No. [_____]                                                     [Date]
$[______]                                                       PPN: [ ]

         FOR VALUE RECEIVED, the undersigned, MOODY'S CORPORATION (herein
called the "Company"), a corporation organized and existing under the laws of
the State of Delaware, hereby promises to pay to [__________________], or
registered assigns, the principal sum of [____________________] DOLLARS (or so
much thereof as shall not have been prepaid) on [ ], 20[ ], with interest
(computed on the basis of a 360-day year of twelve 30-day months) (a) on the
unpaid balance thereof at the rate of [ ]% per annum from the date hereof,
payable semiannually, on the [ ] day of [ ] and [ ] in each year, commencing
with the [ ] or [ ] next succeeding the date hereof, until the principal hereof
shall have become due and payable, and (b) to the extent permitted by law on
any overdue payment (including any overdue prepayment) of principal, any
overdue payment of interest and any overdue payment of any Make-Whole Amount
(as defined in the Note Purchase Agreement and the Supplement referred to
below), payable semiannually as aforesaid (or, at the option of the registered
holder hereof, on demand), at a rate per annum from time to time equal to the
greater of (i) [ ]% or (ii) 2% over the rate of interest publicly announced by
Citibank, N.A. from time to time in New York, New York as its "base" or "prime"
rate.

         Payments of principal of, interest on and any Make-Whole Amount with
respect to this Note are to be made in lawful money of the United States of
America at the principal office of JP Morgan Chase Bank, N.A. in New York, New
York or at such other place as the Company shall have designated by written
notice to the holder of this Note as provided in the Note Purchase Agreement
and the Supplement referred to below.

         This Note is one of a series of Senior Unsecured Notes (herein called
the "Notes") issued pursuant to the Note Purchase Agreement, dated as of
September 30, 2005 (as from time to time amended and supplemented, the "Note
Purchase Agreement"), between the Company and the Purchasers named therein, as
supplemented by the Supplement to the Note Purchase Agreement (as from time to
time amended, the "Supplement") between the Company and the Purchasers named
therein, and is entitled to the benefits thereof. Each holder of this Note will
be deemed, by its acceptance hereof, (i) to have agreed to the confidentiality
provisions set forth in Section 20 of the Note Purchase Agreement and (ii) to
have made the representations set forth in Sections 6.1, 6.2 and 6.3 of the
Note Purchase Agreement.

         Payment of the principal of, and Make-Whole Amount if any, and
interest on this Note may be guaranteed by certain subsidiaries of the Company.

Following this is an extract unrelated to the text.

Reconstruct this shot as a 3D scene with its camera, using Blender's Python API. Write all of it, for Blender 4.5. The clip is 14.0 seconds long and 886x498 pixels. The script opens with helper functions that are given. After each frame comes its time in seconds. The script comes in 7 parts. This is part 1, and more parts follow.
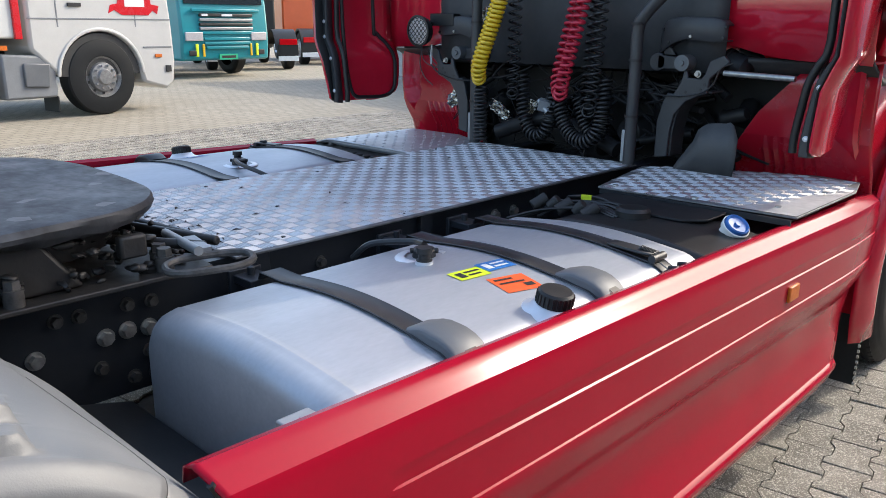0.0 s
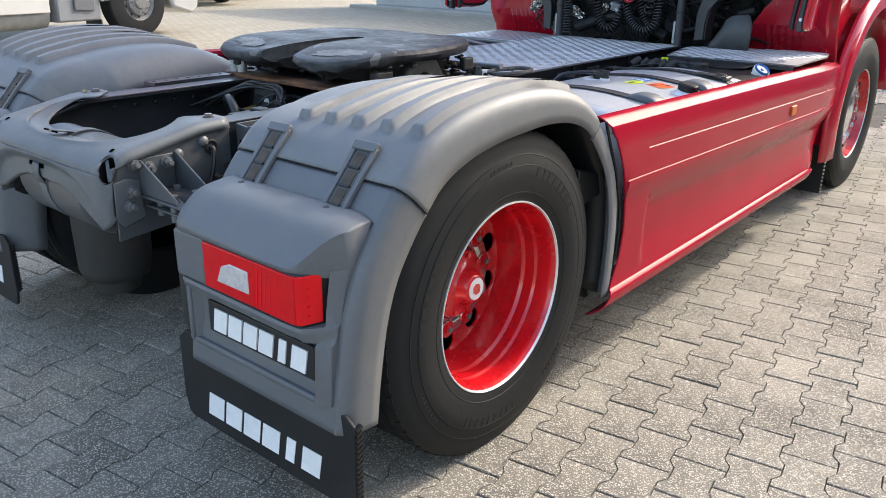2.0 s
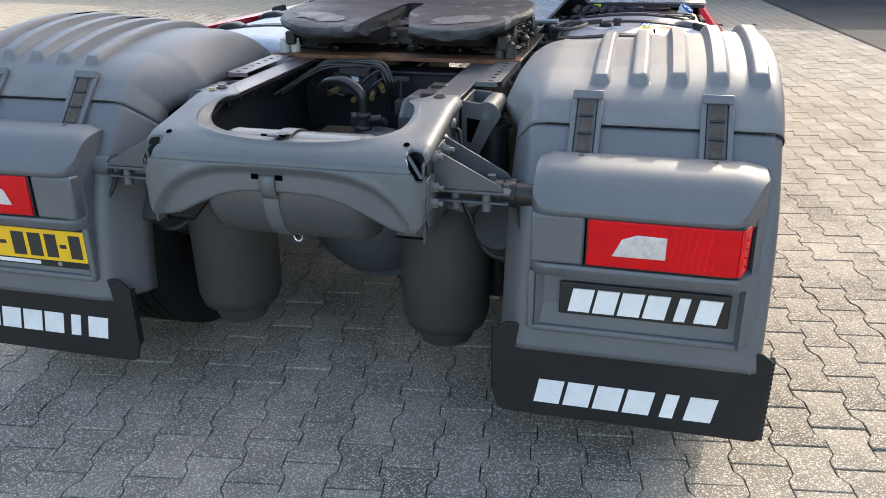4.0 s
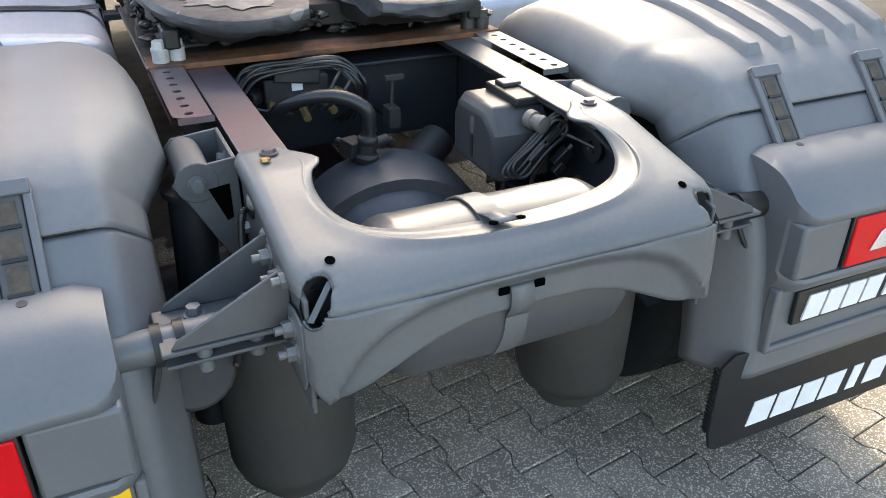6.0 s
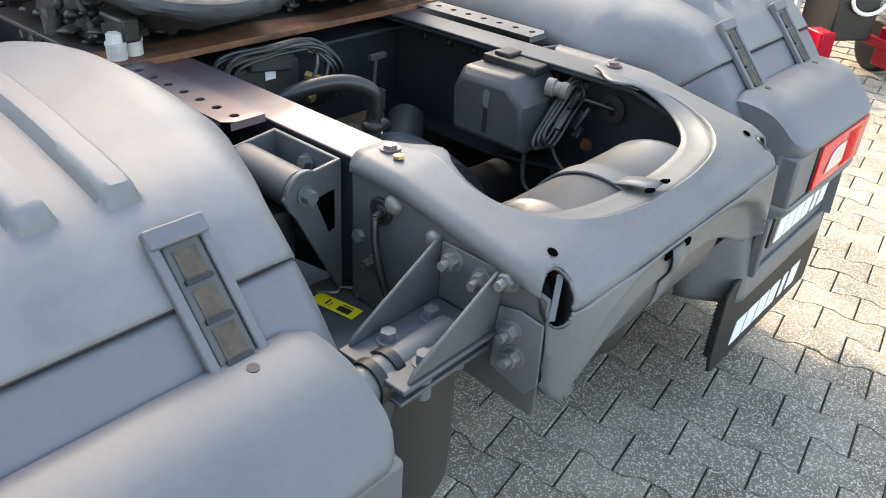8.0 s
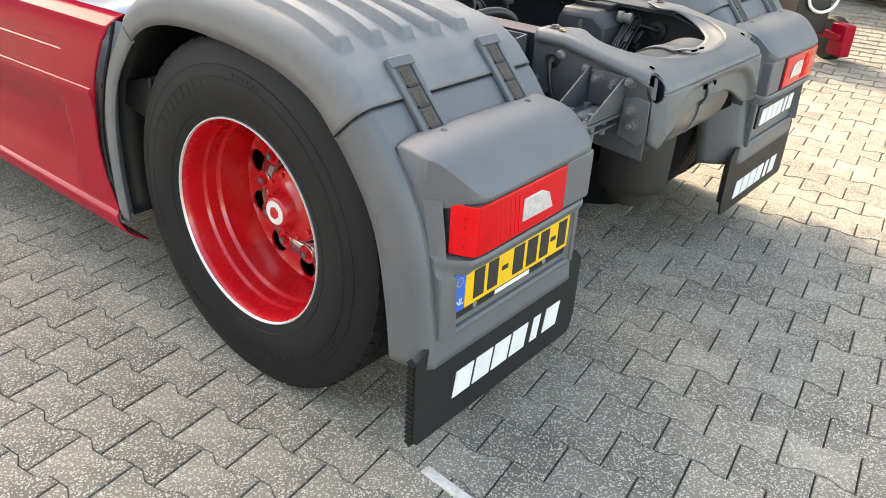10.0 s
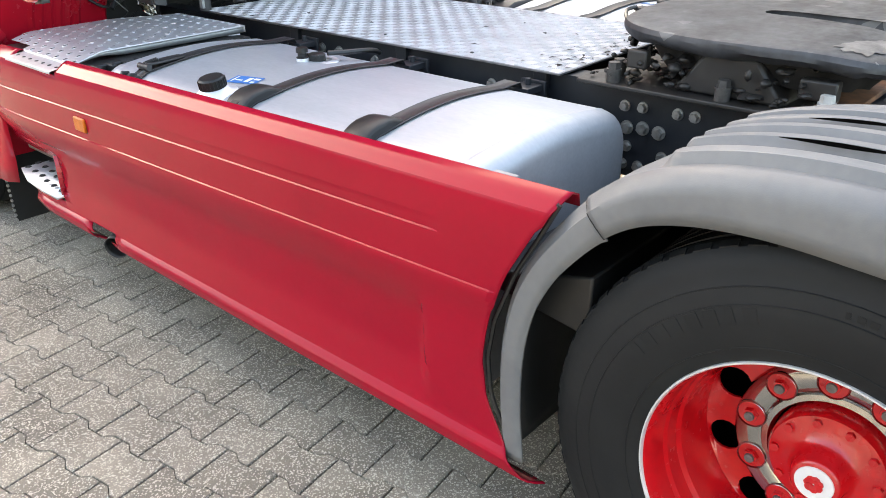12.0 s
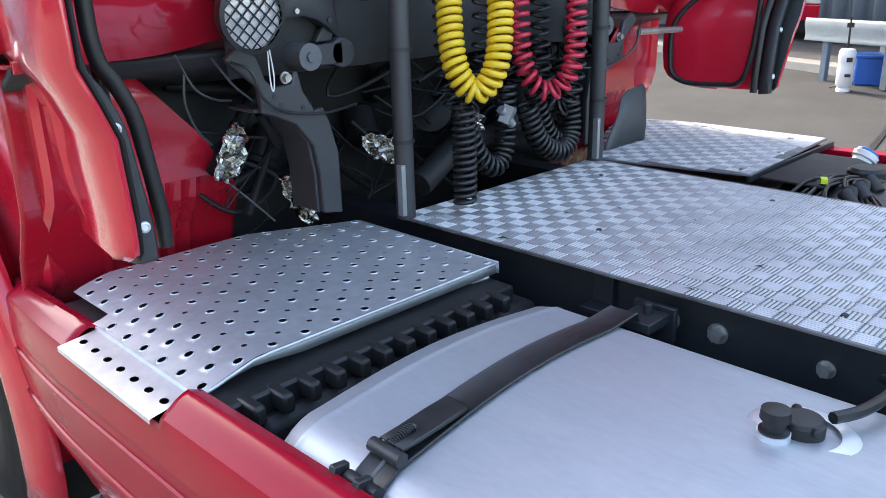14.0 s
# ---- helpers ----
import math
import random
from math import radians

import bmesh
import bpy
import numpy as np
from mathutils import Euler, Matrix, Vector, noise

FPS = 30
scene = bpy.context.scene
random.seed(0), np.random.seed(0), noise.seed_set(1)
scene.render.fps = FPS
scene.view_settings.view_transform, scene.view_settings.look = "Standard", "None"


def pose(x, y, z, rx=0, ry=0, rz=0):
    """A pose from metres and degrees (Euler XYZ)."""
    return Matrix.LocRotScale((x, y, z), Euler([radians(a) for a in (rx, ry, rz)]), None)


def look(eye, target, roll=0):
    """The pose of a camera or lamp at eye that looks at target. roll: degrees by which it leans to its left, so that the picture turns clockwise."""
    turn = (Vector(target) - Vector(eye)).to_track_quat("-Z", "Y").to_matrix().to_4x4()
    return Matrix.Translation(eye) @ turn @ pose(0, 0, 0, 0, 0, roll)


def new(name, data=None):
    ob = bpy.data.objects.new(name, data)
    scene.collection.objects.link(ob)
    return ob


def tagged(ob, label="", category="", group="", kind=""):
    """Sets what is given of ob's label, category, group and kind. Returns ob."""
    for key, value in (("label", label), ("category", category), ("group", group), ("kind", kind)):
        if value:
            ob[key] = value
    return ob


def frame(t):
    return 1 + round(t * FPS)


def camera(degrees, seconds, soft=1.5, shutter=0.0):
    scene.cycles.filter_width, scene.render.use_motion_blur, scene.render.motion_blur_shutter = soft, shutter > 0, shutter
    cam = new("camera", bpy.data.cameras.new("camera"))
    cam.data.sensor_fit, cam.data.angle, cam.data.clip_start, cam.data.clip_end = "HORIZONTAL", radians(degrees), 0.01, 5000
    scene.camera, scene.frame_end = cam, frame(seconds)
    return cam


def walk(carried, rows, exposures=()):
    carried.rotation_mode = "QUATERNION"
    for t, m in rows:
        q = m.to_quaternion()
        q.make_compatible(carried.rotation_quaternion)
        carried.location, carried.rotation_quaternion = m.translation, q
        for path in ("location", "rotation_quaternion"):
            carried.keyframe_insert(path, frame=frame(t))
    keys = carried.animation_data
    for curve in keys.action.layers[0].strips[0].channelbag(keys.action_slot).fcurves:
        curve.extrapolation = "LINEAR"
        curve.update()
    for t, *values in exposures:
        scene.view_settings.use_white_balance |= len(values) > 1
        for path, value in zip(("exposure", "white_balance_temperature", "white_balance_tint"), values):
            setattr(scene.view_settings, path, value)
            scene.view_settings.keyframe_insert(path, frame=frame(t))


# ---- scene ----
cam = camera(58.8, 14.0, soft=0.9)
PATH = [
    (0, (2.055, 0.069, 1.519), (0.739, 1.469, 0.964), 0.6),
    (0.5, (2.26, -0.369, 1.509), (0.956, 1.019, 0.899), 0.7),
    (1, (2.404, -0.856, 1.528), (1.132, 0.543, 0.876), 1.1),
    (1.5, (2.533, -1.293, 1.503), (1.294, 0.122, 0.822), 1.4),
    (2, (2.46, -1.792, 1.459), (1.271, -0.344, 0.759), 0.9),
    (2.5, (2.179, -2.188, 1.434), (1.083, -0.679, 0.711), 0.8),
    (3, (1.757, -2.478, 1.46), (0.817, -0.872, 0.726), 0.5),
    (3.2, (1.599, -2.582, 1.453), (0.744, -0.931, 0.716), 0.3),
    (5.3, (-0.253, -2.209, 1.534), (0.11, -0.466, 0.624), -0.7),
    (5.5, (-0.394, -2.043, 1.543), (0.096, -0.344, 0.608), -0.4),
    (6, (-0.624, -1.706, 1.529), (0.121, -0.132, 0.545), 0.6),
    (6.5, (-0.7, -1.417, 1.512), (0.247, 0.015, 0.487), 1.6),
    (7, (-0.78, -1.185, 1.519), (0.354, 0.079, 0.462), 2.7),
    (7.2, (-0.833, -1.138, 1.514), (0.352, 0.072, 0.45), 3.2),
    (9.3, (-2.031, -1.51, 1.481), (-0.633, -0.455, 0.515), 4.0),
    (9.5, (-2.167, -1.569, 1.482), (-0.77, -0.499, 0.532), 3.8),
    (10, (-2.404, -1.624, 1.471), (-1.014, -0.529, 0.538), 3.4),
    (10.5, (-2.514, -1.395, 1.47), (-1.144, -0.273, 0.542), 2.5),
    (11, (-2.553, -1.087, 1.478), (-1.2, 0.059, 0.553), 1.5),
    (11.5, (-2.479, -0.687, 1.487), (-1.134, 0.472, 0.566), 0.4),
    (12, (-2.398, -0.239, 1.533), (-1.067, 0.964, 0.651), -0.9),
    (12.5, (-2.31, 0.159, 1.601), (-0.982, 1.4, 0.767), -1.7),
    (13, (-2.097, 0.602, 1.625), (-0.773, 1.882, 0.844), -1.9),
    (13.5, (-1.948, 1.02, 1.605), (-0.628, 2.338, 0.884), -1.8),
    (14, (-1.712, 1.5, 1.541), (-0.383, 2.843, 0.885), -1.4),
]
EXPOSURES = [
    (0.0, 1.76, 6600, 8),
    (1.5, 2.00, 6800, 8),
    (3.0, 2.14, 7000, 8),
    (5.5, 2.39, 7600, 8),
    (6.0, 2.70, 7750, 8),
    (6.5, 2.87, 7900, 8),
    (7.2, 2.94, 7900, 8),
    (9.5, 2.84, 8700, 8),
    (10.5, 2.84, 8900, 8),
    (11.5, 3.04, 8900, 8),
    (12.5, 2.91, 7800, 8),
    (13.0, 2.48, 7000, 8),
    (13.5, 2.49, 6800, 8),
    (14.0, 2.72, 6900, 8),
]
walk(cam, [(t, look(eye, target, roll)) for t, eye, target, roll in PATH], EXPOSURES)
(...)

         This Note is a registered Note and, as provided in the Note Purchase
Agreement, upon surrender of this Note for registration of transfer, duly
endorsed, or accompanied by a written instrument of transfer duly executed, by
the registered holder hereof or such holder's attorney duly authorized in
writing, a new Note for a like principal amount will be issued to, and
registered in the name of, the transferee. Prior to due presentment for
registration of transfer, the Company may treat the person in whose name this
Note is registered as the owner hereof for the purpose of receiving payment and
for all other purposes, and the Company will not be affected by any notice to
the contrary.

         This Note is subject to optional prepayment, in whole or from time to
time in part, at the times and on the terms specified in the Note Purchase
Agreement, but not otherwise.

         If an Event of Default, as defined in the Note Purchase Agreement,
occurs and is continuing, the principal of this Note may be declared or
otherwise become due and payable in the manner, at the price (including any
applicable Make-Whole Amount) and with the effect provided in the Note Purchase
Agreement.

         This Note shall be governed by, and construed and interpreted in
accordance with, the law of the State of New York.